Thomas Jay Webster
Department of Chemical Engineering, Northeastern University, Boston, MA, USA
Bacteria drug resistance has become one of the biggest threats to the global health care system. Many conventional antibiotics prevent bacterial growth in a target-specific manner that has led to bacteria developing defensive mechanisms by alternating binding sites of the drugs or hydrolyzing the drug; such events lead to antibiotic ineffectiveness, the formation of antibiotic-resistant bacteria, and long-term infection complications. Moreover, bacterial biofilms (formed by immobilized bacteria on the surfaces of medical devices) continue to plague the medical device community. Herein, we developed and tested (using in vitro and in vivo experiments) a wide range of self-assembled peptide materials (nanoparticles, nanofibers, etc.) as antibacterial and biocompatible agents against drug-resistant bacteria without the use of antibiotics.
In our studies in particular, two types of cationic peptide amphiphiles (PAs) have been designed to self-assemble into nanoparticles with different morphologies in aqueous solution. Each PA molecule we designed contains an aliphatic hydrophobic segment and an oligopeptide hydrophilic segment. As a result, simultaneous self-assembly is driven by hydrophobic interactions, whereas the hydrophilic peptide segment can control the self-assembled structure and display desirable interactions with bacterial membranes. With the antibacterial activities inherited from naturally occurring antimicrobial peptides (AMPs), these self-assembled “nano-biotics” can effectively penetrate bacterial membranes via electrostatic interactions, resulting in a low likelihood for bacteria to develop drug resistance.
First, antibacterial cationic peptide amphiphiles (ACA-PAs) can self-assemble into nanorod structures via intermolecular hydrogen bonds, which enable the formation of transmembrane pores on bacteria membranes.

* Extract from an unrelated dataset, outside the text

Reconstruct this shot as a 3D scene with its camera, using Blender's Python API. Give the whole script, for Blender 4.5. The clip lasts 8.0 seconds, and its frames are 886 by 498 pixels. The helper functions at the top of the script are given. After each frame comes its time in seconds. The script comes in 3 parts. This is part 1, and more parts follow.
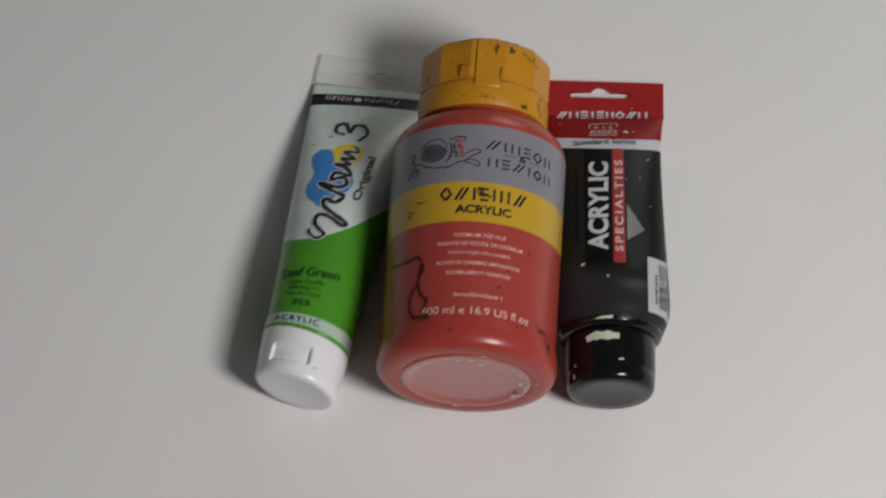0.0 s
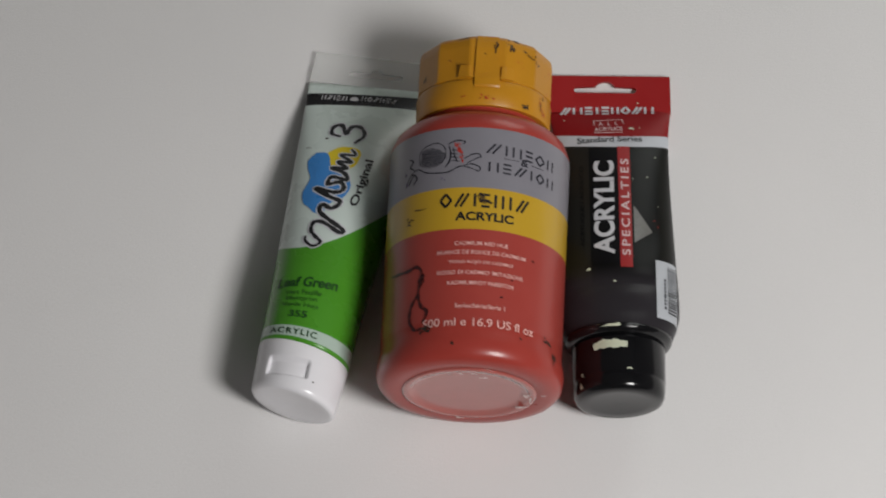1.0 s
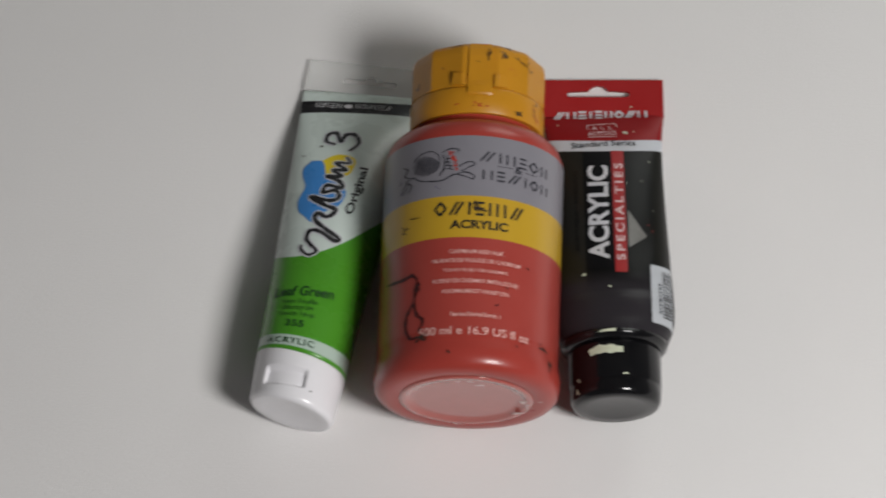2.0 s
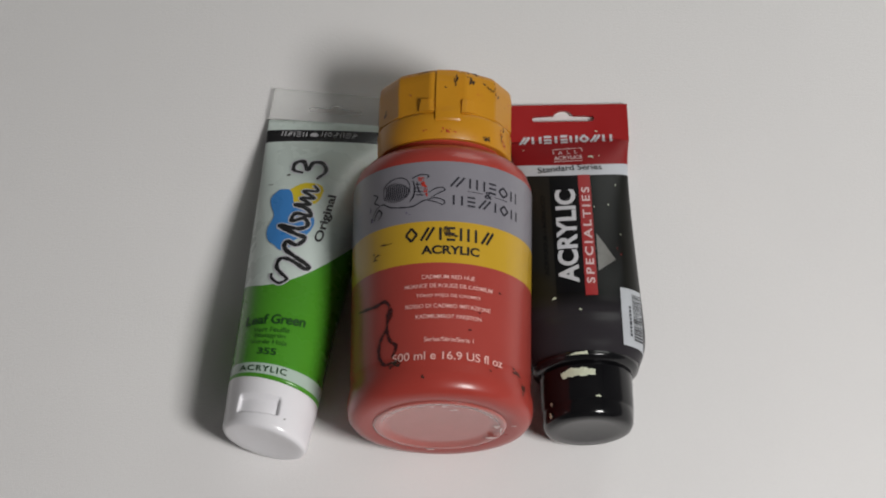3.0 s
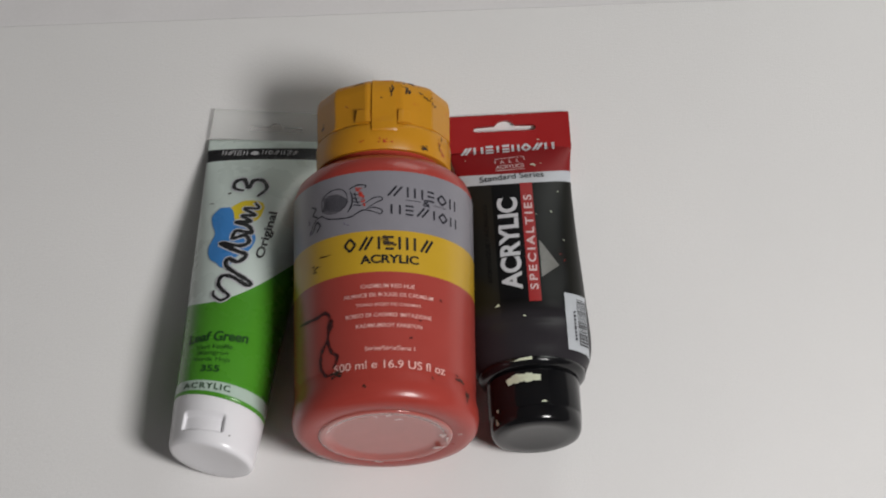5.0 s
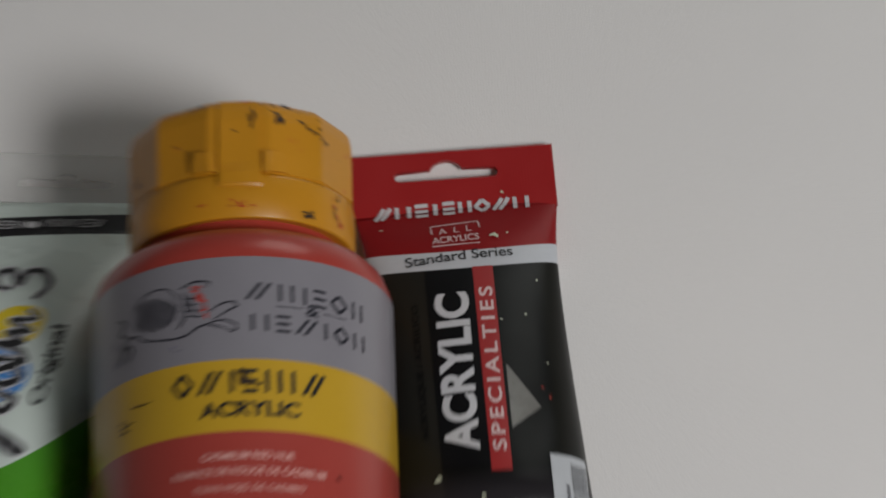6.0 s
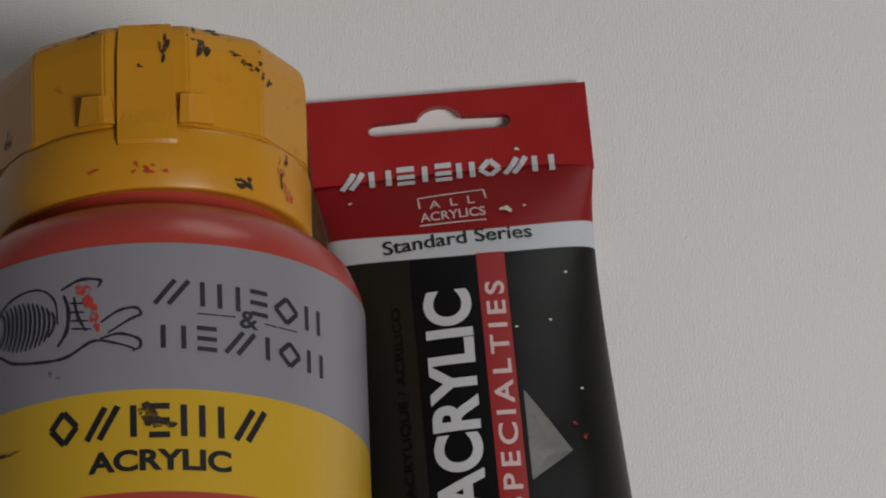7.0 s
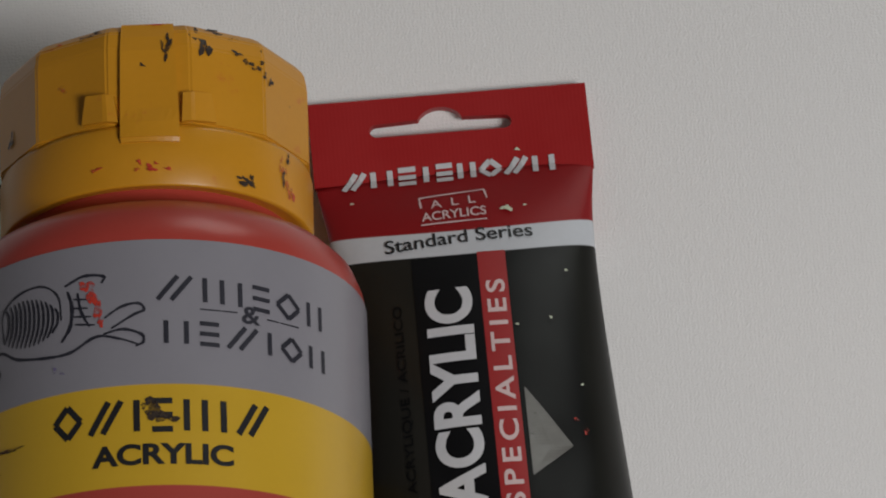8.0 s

Our results showed that these self-assembled nanorods were 7-10 nm in diameter, as observed by transmission electron microscopy (TEM). In bacterial studies, Gram-positive methicillin-resistant Staphylococcus aureus (MRSA) and Gram- negative multidrug-resistant Escherichia coli (MDR E. coli) were tested. At concentrations over 0.2 mg/ml (80 µM), the ACA nanorods completely inhibited the growth of antibiotic-resistant bacteria, and decreased MRSA and MDR E. coli density by 100-fold and 10,000-fold, respectively. In particular, self-assembly of ACA-PAs was shown to be important for killing Gram-negative bacteria. The self-assembled nanorods also exhibited significantly lower toxicity towards human dermal fibroblast (HDF) cells.
Moreover, PA self-assembled nanoparticles can be coated on medical device surfaces to prevent bacterial colonization. As just ne example, spherical amphiphilic peptide nanoparticles (APNPs) have been coated onto porous chitosan matrices (PCM) using simple lyophilization. APNPs can self-assemble into spherical micelles with arginine-rich peptide sequences exposed on the surface in solution. Followed by lyophilization, nanospheres of APNPs (about 300 nm in diameter) were observed by scanning electron microscopy (SEM). PCM, which was prepared by lyophilizing a 0.02% chitosan solution in 1% acetic acid, possessed a highly distributed porous structure for APNP entrapment. SEM characterization showed that APNPs can physically attached on the inner pores of PCM. In addition, after incubation with Staphylococcus epidermidis (S. epidermidis) for 24 h, PCM scaffolds loaded with 200 μM APNPs reduced bacterial colonization by 100-fold compared with plain PCM. In vivo studies confirmed in vitro results and will also be presented.
In conclusion, the above mentioned self-assembled nanoparticles of PAs exhibit potent antibacterial activity and high biocompatibility. These self-assembling peptides could be promising nanomedicines as alternatives to antibiotics against bacterial drug-resistance.
Keywords: Self-assembly, peptide amphiphiles, antibacterial, and antibiotic-resistant bacteria.